Looking forward to Spring
It’s only two weeks into January, but already the first tang of Spring is in the air on some mornings as Bertie and I walk across the fields up to the village. There’s lots of buds on the trees too. But as we walk up the hill under the ruins of the ancient church of Saint Saturnin you can still hear the dulcet tones of Michel Berger singing Le Paradis Blanc. Although the crowds arriving in coaches have gone, people are still turning up to visit Flamarens’ contribution to the Rondes des Creches.
The Rondes des Creches which starts at the beginning of December is a spectacle that brings over 20,000 visitors to our little village and seven other villages in the locality that every year create tableaux which include a Nativity around an agreed theme. Now in its 25th year, this year’s theme was Habitats from around the World which included Norwegian fishermen’s houses, Indonesian bamboo huts, Mongolian yurts, Eskimo igloos and a Berber village in the Sahara. It’s a fun activity for the whole family, a cross between a treasure hunt and the ‘It’s a Small World’ ride at Disney and particularly magical after dark, with villagers providing stalls selling local produce and serving hot crepes and mulled wine.
Christmas starts slowly in France, much more understated than in the UK where everyone seems to have their trees up before the end of November. Consequently, whereas in the UK all decorations are taken down by 12th night, or in the case of many Boxing Day, here everything is much more laid back and most shops are still decorated with the lights and tinsel and full of Christmas treats. When buying notepaper today in my local Presse, I noticed that although they were selling beautiful Greetings Cards at reduced prices, Christmas Cards were still available and full price.

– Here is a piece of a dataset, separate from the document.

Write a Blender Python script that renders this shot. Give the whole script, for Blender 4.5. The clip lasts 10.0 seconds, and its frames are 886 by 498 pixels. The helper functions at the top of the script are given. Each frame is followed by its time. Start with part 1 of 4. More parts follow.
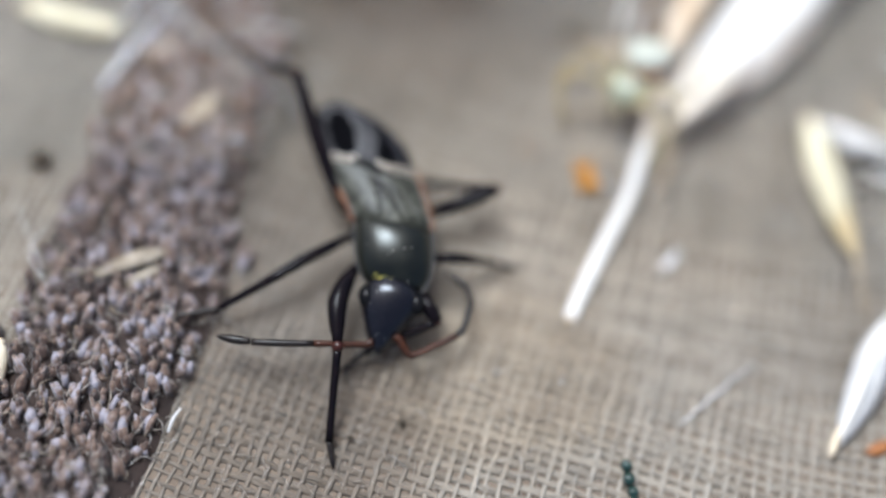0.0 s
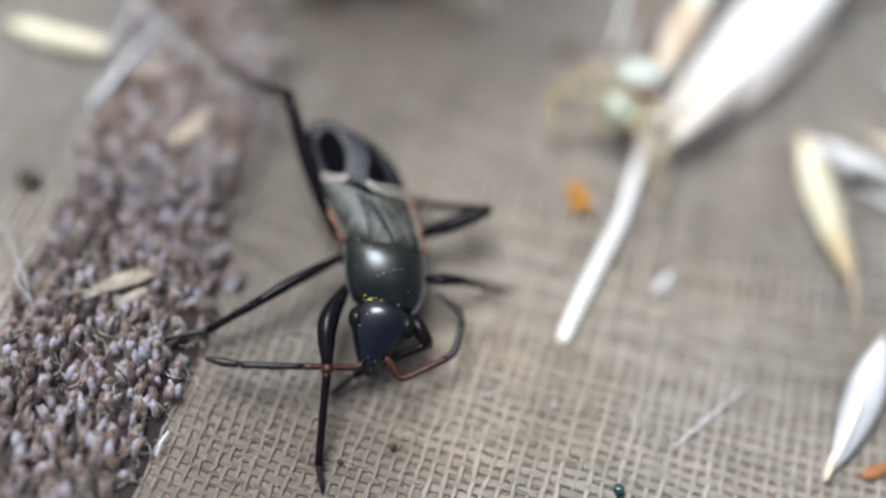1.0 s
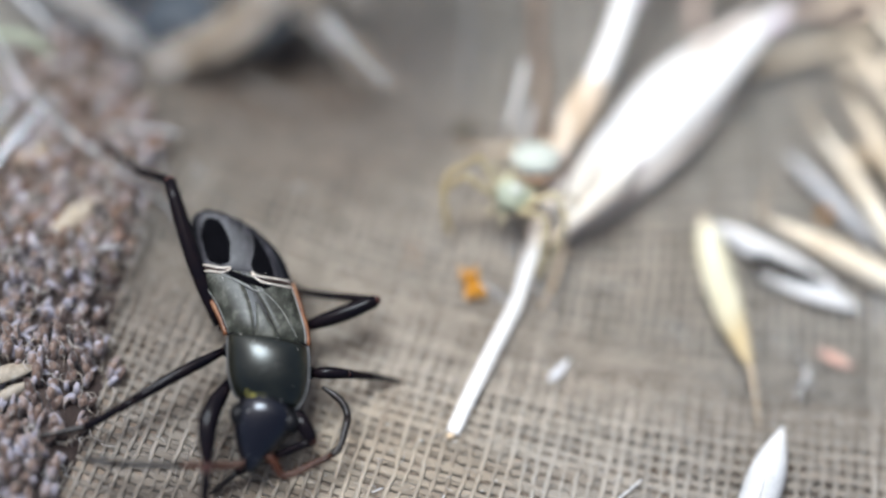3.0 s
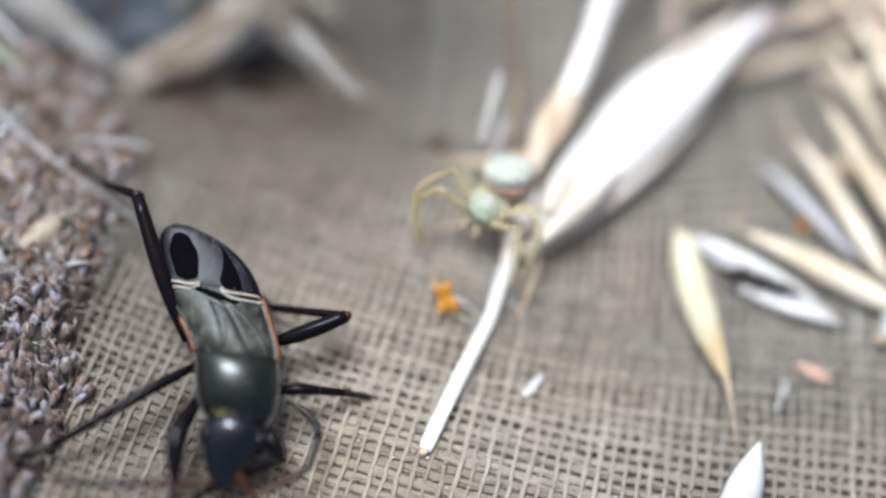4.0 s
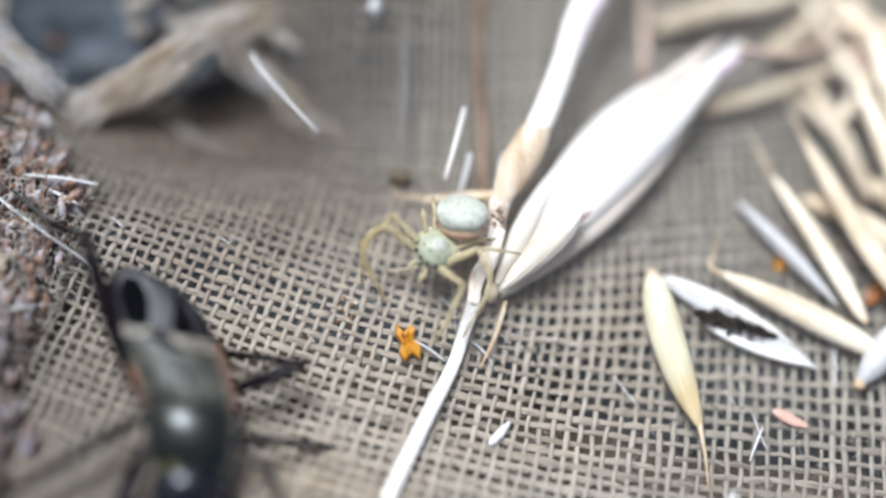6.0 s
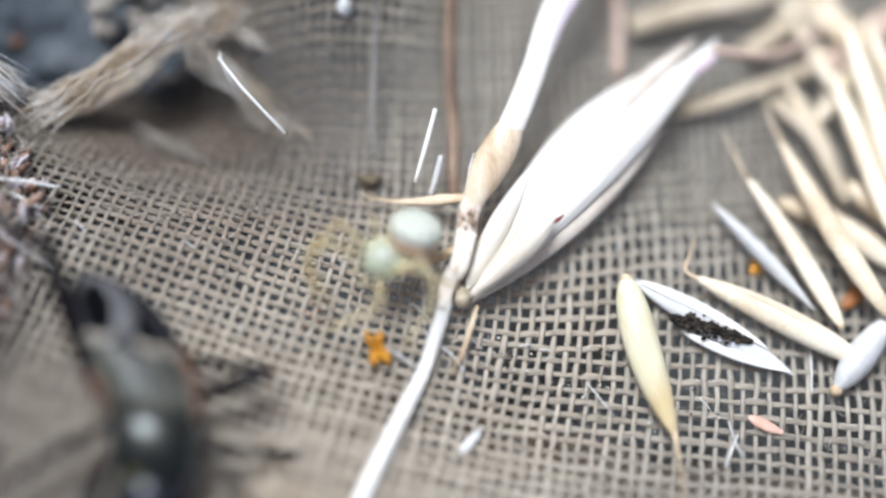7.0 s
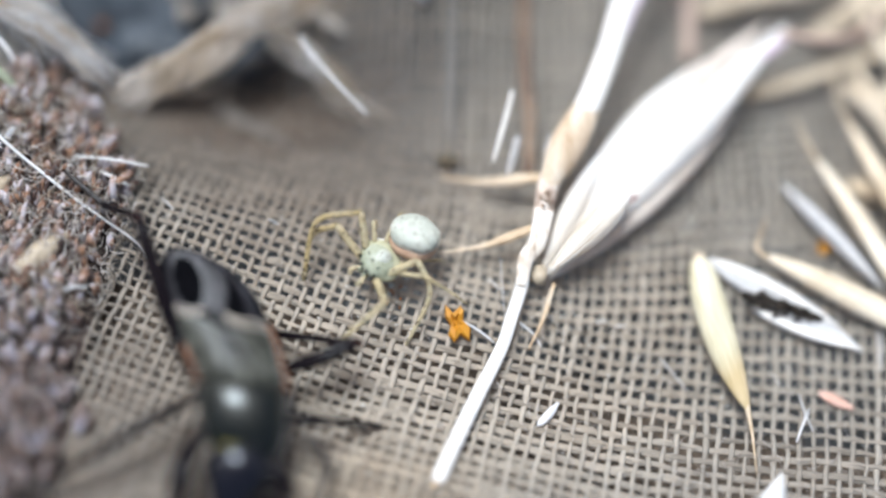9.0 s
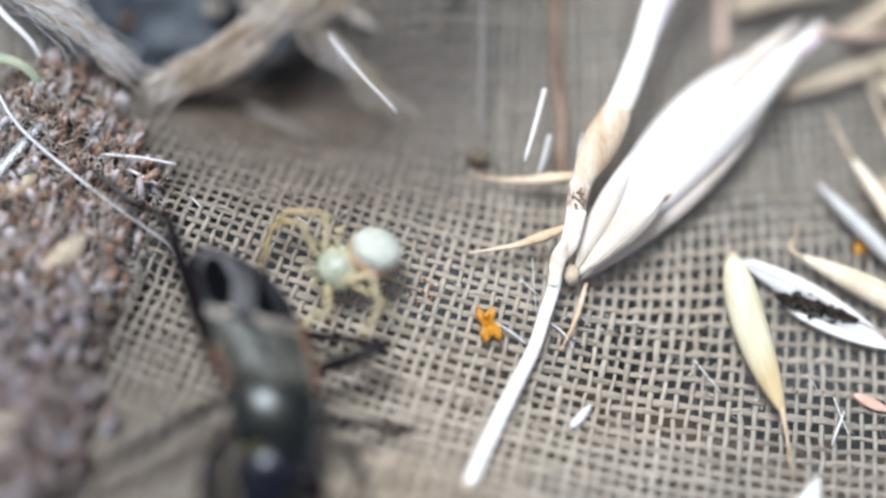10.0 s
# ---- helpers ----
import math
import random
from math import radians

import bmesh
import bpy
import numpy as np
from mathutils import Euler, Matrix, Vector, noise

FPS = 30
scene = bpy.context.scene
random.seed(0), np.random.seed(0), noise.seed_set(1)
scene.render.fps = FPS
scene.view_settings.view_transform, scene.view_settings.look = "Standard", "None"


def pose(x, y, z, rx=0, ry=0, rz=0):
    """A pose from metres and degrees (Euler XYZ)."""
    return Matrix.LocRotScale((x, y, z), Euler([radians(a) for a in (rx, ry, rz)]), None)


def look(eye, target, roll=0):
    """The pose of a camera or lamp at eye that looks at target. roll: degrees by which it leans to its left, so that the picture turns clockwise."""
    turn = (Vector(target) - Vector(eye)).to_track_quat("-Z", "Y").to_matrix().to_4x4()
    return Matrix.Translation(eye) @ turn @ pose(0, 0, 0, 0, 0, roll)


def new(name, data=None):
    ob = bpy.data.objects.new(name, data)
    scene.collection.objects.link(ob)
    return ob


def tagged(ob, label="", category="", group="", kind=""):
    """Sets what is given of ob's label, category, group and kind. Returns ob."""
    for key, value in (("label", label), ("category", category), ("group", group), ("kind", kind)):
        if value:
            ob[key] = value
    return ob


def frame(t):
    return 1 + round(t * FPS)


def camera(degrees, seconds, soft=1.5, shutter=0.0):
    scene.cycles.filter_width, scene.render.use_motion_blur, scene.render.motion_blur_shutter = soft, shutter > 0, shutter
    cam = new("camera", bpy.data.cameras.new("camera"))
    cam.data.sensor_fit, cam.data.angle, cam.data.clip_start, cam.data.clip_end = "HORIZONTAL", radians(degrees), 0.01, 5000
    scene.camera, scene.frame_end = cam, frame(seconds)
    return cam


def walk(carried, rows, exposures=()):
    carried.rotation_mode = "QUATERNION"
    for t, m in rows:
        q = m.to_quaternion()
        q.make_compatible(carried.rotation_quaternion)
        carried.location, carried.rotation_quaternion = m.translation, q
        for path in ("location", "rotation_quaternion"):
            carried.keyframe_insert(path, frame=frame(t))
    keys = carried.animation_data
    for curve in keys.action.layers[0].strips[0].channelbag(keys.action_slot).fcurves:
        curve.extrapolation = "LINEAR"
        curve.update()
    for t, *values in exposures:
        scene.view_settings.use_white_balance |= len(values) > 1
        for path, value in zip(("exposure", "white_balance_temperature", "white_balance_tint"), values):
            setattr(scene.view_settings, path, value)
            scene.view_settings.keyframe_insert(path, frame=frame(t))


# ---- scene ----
MM = 0.001  # everything below is written in millimetres

# ---- camera: eye in mm, then heading to the left, pitch and roll in degrees ----
cam = camera(32.5, 10.0, soft=2.6)
cam.data.dof.use_dof = True
cam.data.dof.focus_distance = 37.2 * MM
cam.data.dof.aperture_fstop = 8.4
cam.data.dof.aperture_blades = 0
EYES = [
    (0.0, -2.476, -13.659, 37.120, -10.477, -69.371, 10.417),
    (0.5, -2.194, -14.020, 36.831, -9.059, -68.792, 9.047),
    (1.0, -2.203, -13.124, 36.929, -10.277, -69.226, 10.272),
    (1.5, -1.656, -12.650, 36.868, -10.775, -69.263, 10.671),
    (2.0, -1.144, -12.119, 36.984, -11.197, -69.187, 11.099),
    (2.5, -0.453, -11.424, 37.016, -11.760, -68.935, 11.599),
    (4.0, 0.980, -10.485, 36.694, -11.666, -68.730, 11.156),
    (4.5, 0.840, -10.332, 36.430, -13.053, -68.517, 12.450),
    (5.0, 0.979, -9.706, 36.219, -13.846, -68.679, 13.217),
    (5.5, 1.133, -9.230, 35.979, -13.819, -68.754, 13.176),
    (7.0, 1.602, -8.516, 35.126, -16.708, -68.527, 15.822),
    (7.5, 1.311, -8.672, 34.918, -16.413, -68.918, 15.476),
    (8.0, 1.070, -8.646, 35.131, -16.521, -69.022, 15.732),
    (8.5, 0.693, -9.074, 35.188, -16.044, -68.887, 15.257),
    (9.0, 0.026, -9.352, 35.629, -14.877, -68.619, 14.279),
    (9.5, -0.194, -9.091, 35.474, -14.349, -68.503, 13.859),
    (10.0, -0.544, -8.892, 35.263, -14.582, -69.145, 14.130),
]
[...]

In January the French celebrate the arrival of the Three Kings with Galettes des Roi, a flaky pastry confection filled with gooey almond frangipane. The whole family and friends gather round for a Sunday tea and the large cake is cut into slices. A neighbour who invited me round to partake in the tradition told me that a child sits under the table and shouts out the name of the person who will receive the first slice of the special cake, and then the second and the third and so on until everyone has their cake. Hidden somewhere in one of the slices is a small china ornament or a bean, a bit like a sixpence in a Plum Pudding and whoever has the charm is crowned King or Queen for the day.
Eating Galettes des Roi carries on right the way through January and makes starting a New Year diet very difficult, especially as they are also sold by the slice at Boulangeries, so have to be studiously ignored when buying your bread. I gave way today (again) and bought another slice – it is after all, almost the weekend and maybe the beginning of February with nights beginning to lighten is a better time to start to diet.
It will also be time to start getting things moving up a gear and get things ready for Spring and Summer. I can’t believe that today I was discussing with Thierry when we shall re-open the pool – it has to be March – a hardy soul like me sees it as a matter of honour to have at least one swim in March and another one in November whether or not Summer arrives early or stays late. But before then, there’s plenty to sort in the garden to make everything perfect for our 2020 guests.